The chance of catching schooling largemouth bass in the same kind of frenzied action that most anglers are accustomed to catching surfacing sand bass couldn't be passed up, so I made a bee line to Atoka County at the first opportunity.

Summertime and in the fall when bass school most often, chasing shad all the way to the surface. Warm water and a large amount of small bait fish will drive bass into a feeding frenzy.

I've heard stories about McGee Creek's famous schooling bass, but have never seen it.

Justice says the schooling activity is not like it was when McGee Creek was a new lake, but it's still better than anywhere else he has ever fished.

"The only other lake I have ever seen that had very many schooling bass on it was Broken Bow,” Justice said. "And Broken Bow compared to this one, well, you can't compare ‘em. Here, when they are schooling, it gets noisy. It gets loud.”

McGee Creek is arguably Oklahoma's best trophy bass lake.

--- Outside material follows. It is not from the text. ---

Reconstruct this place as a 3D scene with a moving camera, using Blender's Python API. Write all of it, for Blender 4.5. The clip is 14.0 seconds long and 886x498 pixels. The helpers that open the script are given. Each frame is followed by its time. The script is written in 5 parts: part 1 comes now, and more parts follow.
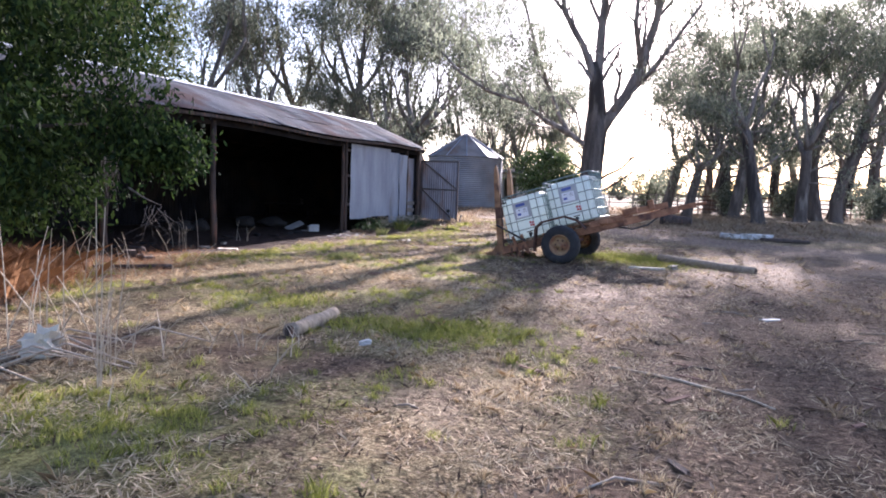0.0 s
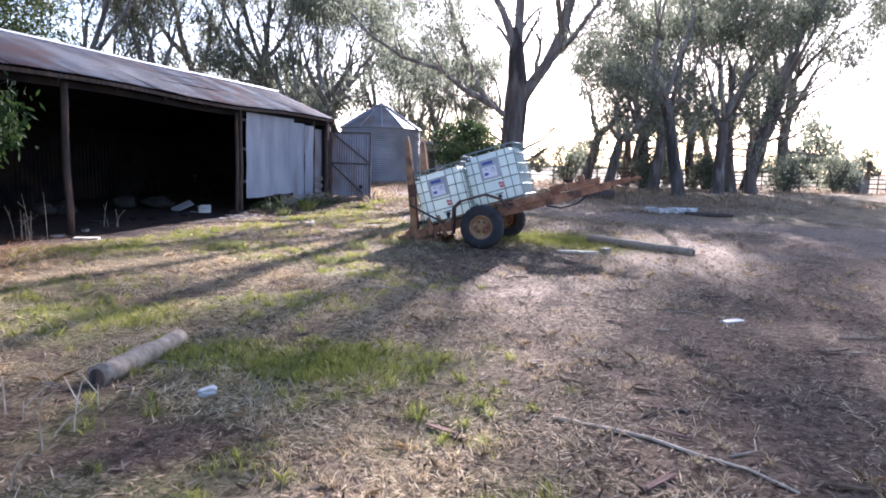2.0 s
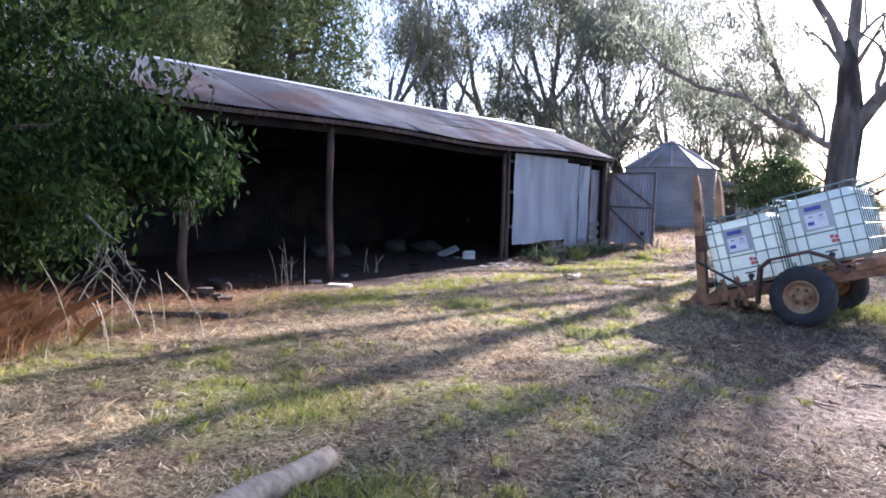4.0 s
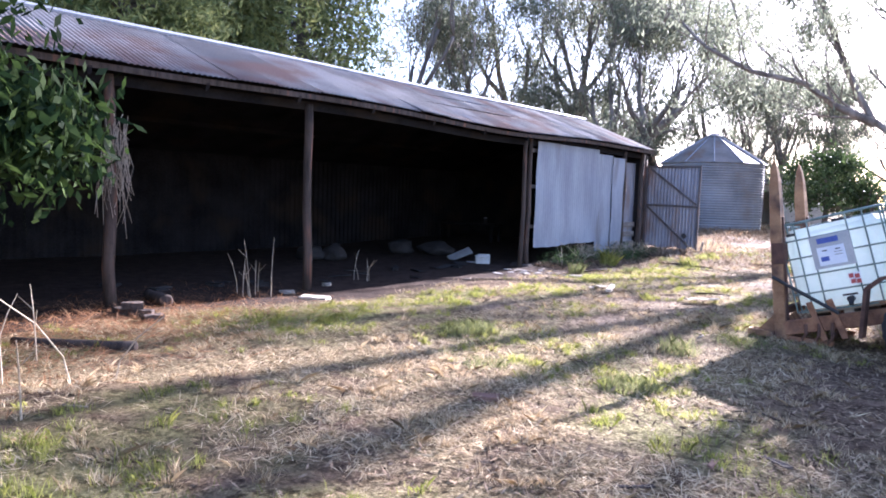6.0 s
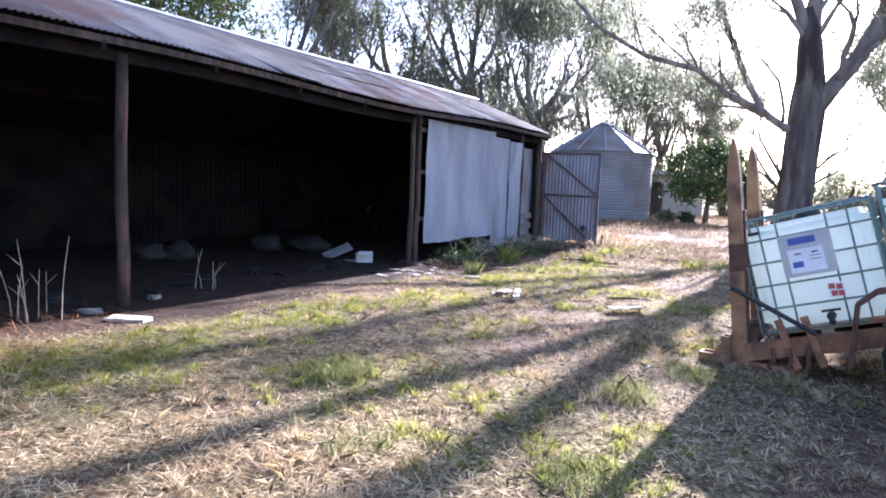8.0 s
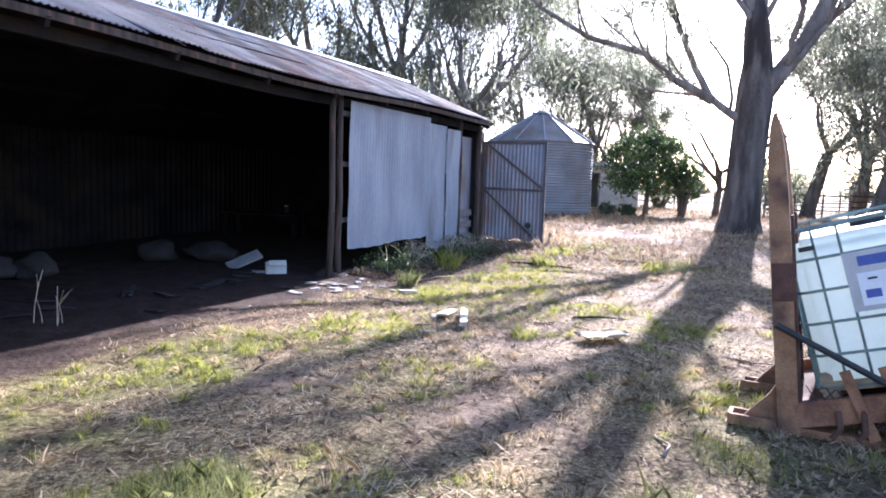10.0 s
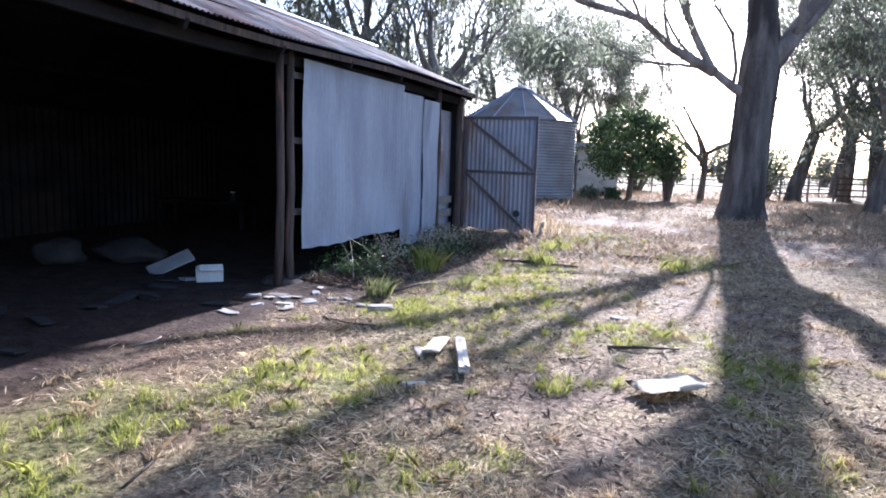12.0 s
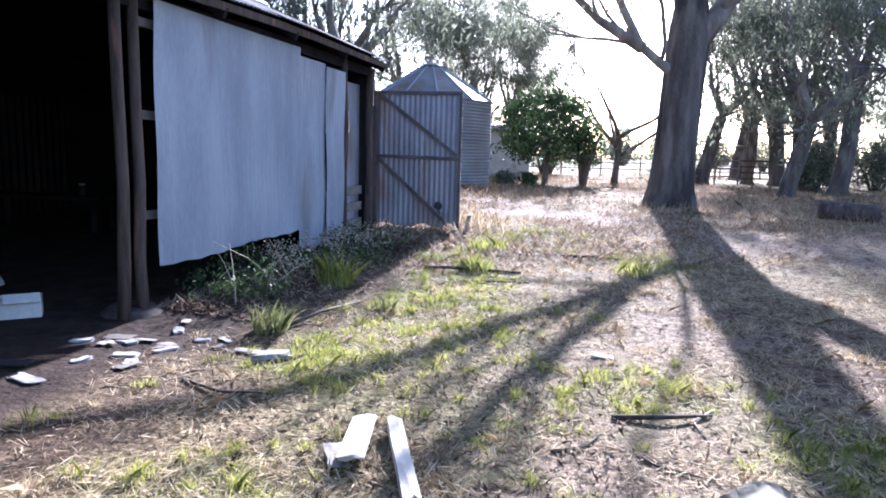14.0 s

Impounded in 1989, it is well-stocked with the Florida-strain of largemouth bass, which grow faster and larger.

State wildlife officials learned from nearby Sardis Lake, which was impounded four years before McGee Creek, that the Florida-strain of largemouths needed to be added each year, otherwise the strain became diluted.

The mistake was not made on McGee Creek.

McGee Creek produces trophy bass (8-pounds are better) more often than any other lake in the state.